We worked on the symbolic notion 'Intimate Relation', that covers the aversion you feel when you realize you are attracted to explore something that is too close to someone else, it is too intimate Why is something perceived as disgusting when it belongs to someone else? Like a wound, once it is someone else's it becomes repulsive.
This notion is expressed via a series of phones that are made out of candle wax. A phone is an object that asks for an intimate interaction - you need to hold it firmly in your hand and closely to your head. Via protrusions, a skin-like colour and waxy feeling - that looks like a skin infection - an aversive feeling is created - while on the other hand you are persuaded to use the phone when it rings and leave your own imprint. This changes your relation to the object.
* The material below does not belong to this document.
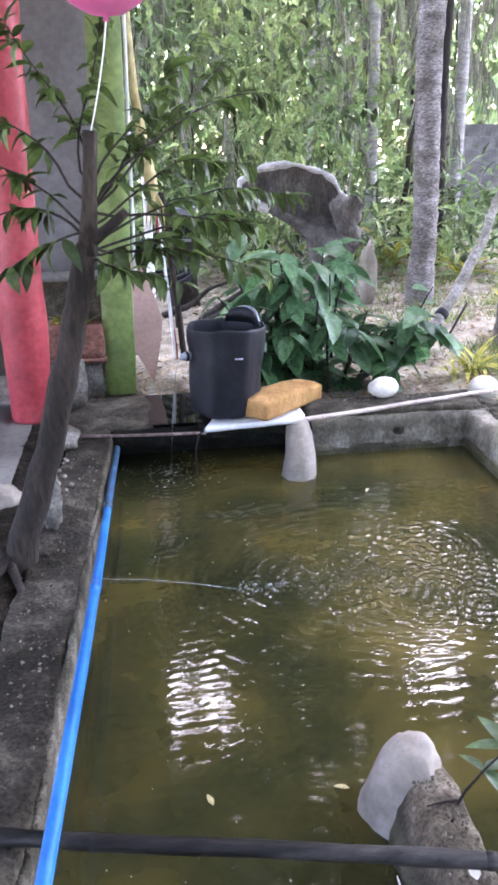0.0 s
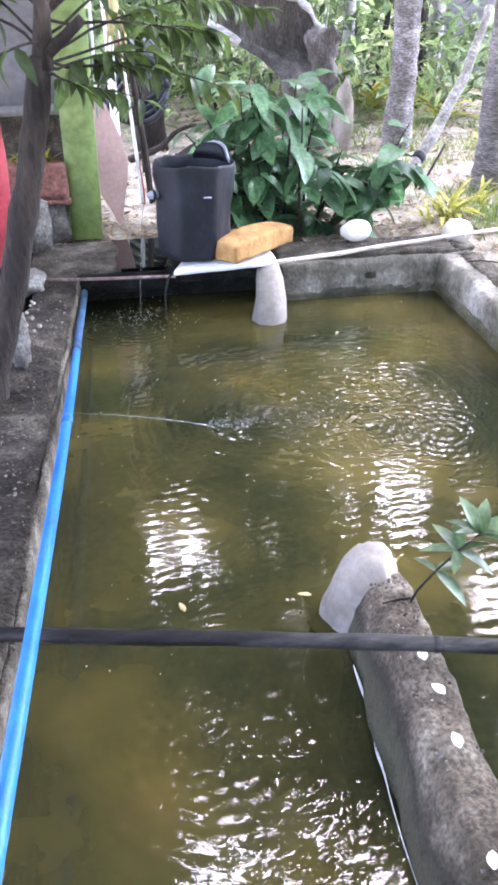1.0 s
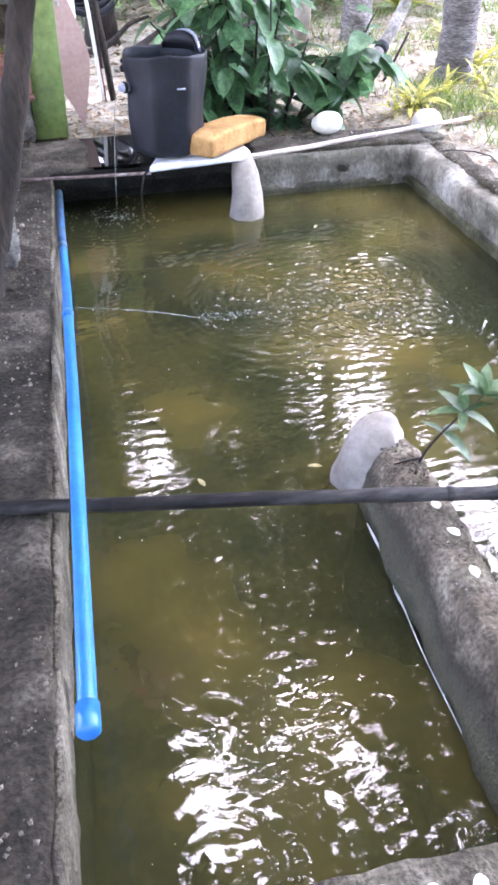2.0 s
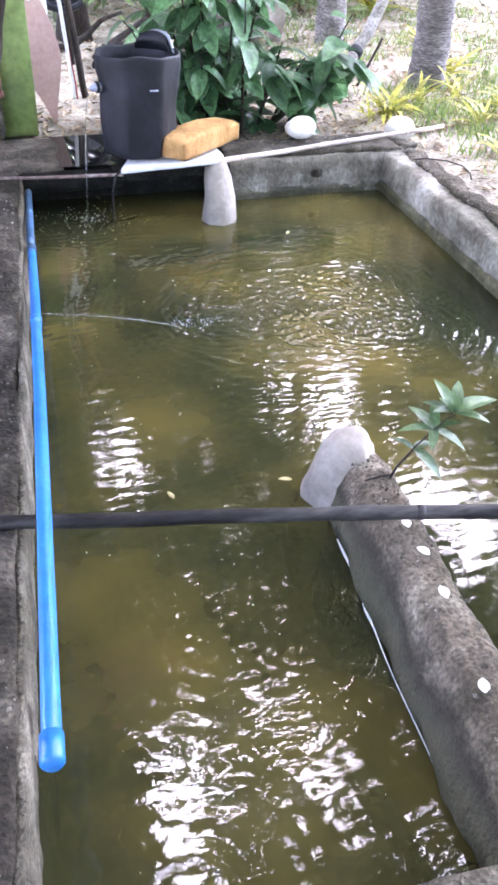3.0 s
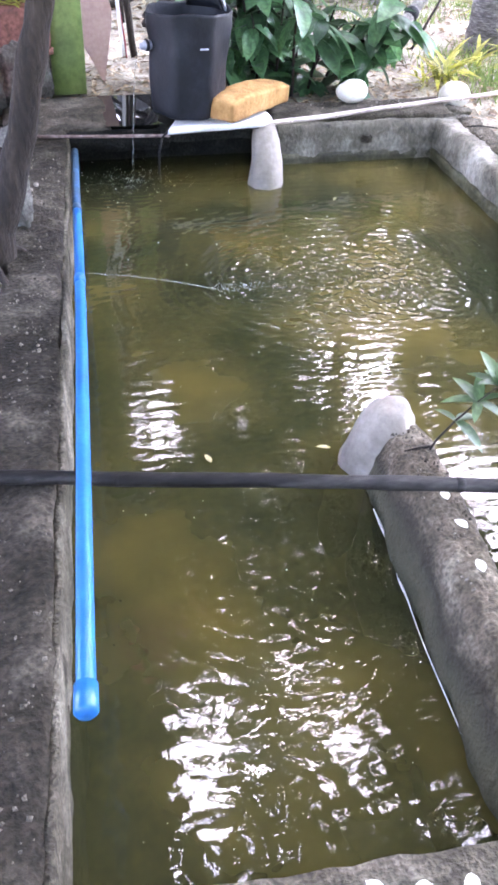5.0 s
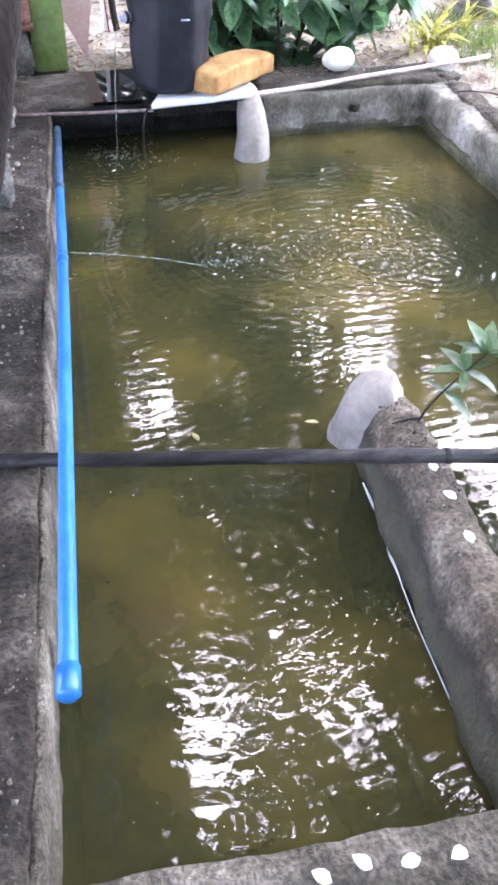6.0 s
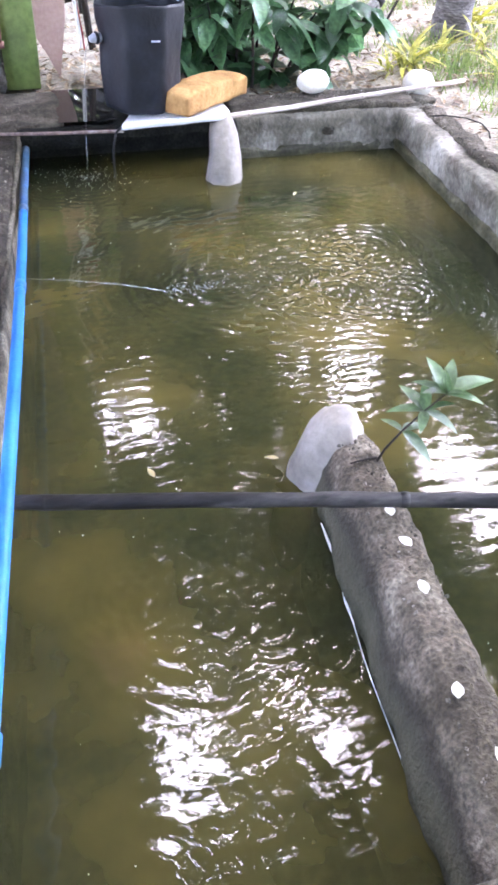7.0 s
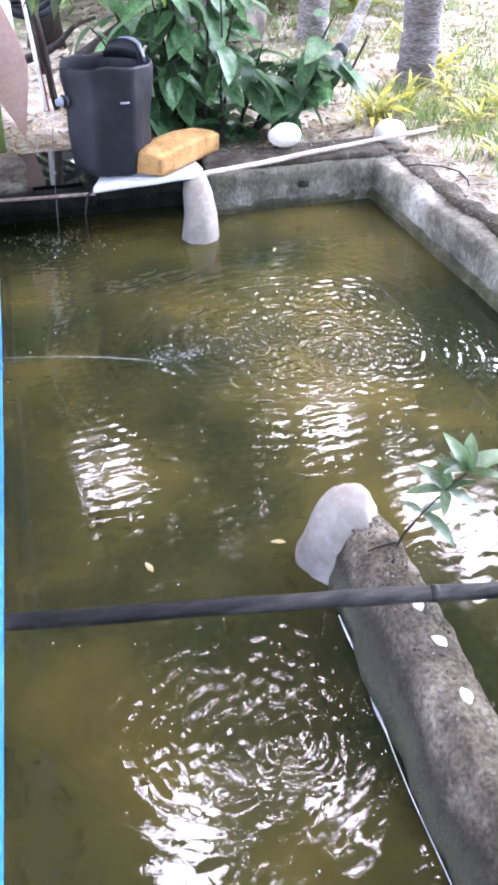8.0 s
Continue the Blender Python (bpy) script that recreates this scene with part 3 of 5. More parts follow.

A gradation of this aversion in a collection of seven phones is created - you are dared to touch...
The phones - together with other outcomes from the course - are displayed within the exhibiton 'Future Footprints' during Dutch Design Week 2015.
Loom is a garment that explores the boundaries between the human body, material interactions and the technological possibilities. Loom is created during a one week course named 'Crafting Wearables' given by Dr. Oscar Tomico.
The goal of the course was to blend phenomenology, interaction design, and fashion design in order to create new design practices and develop new intimate relations between body, materials and technology.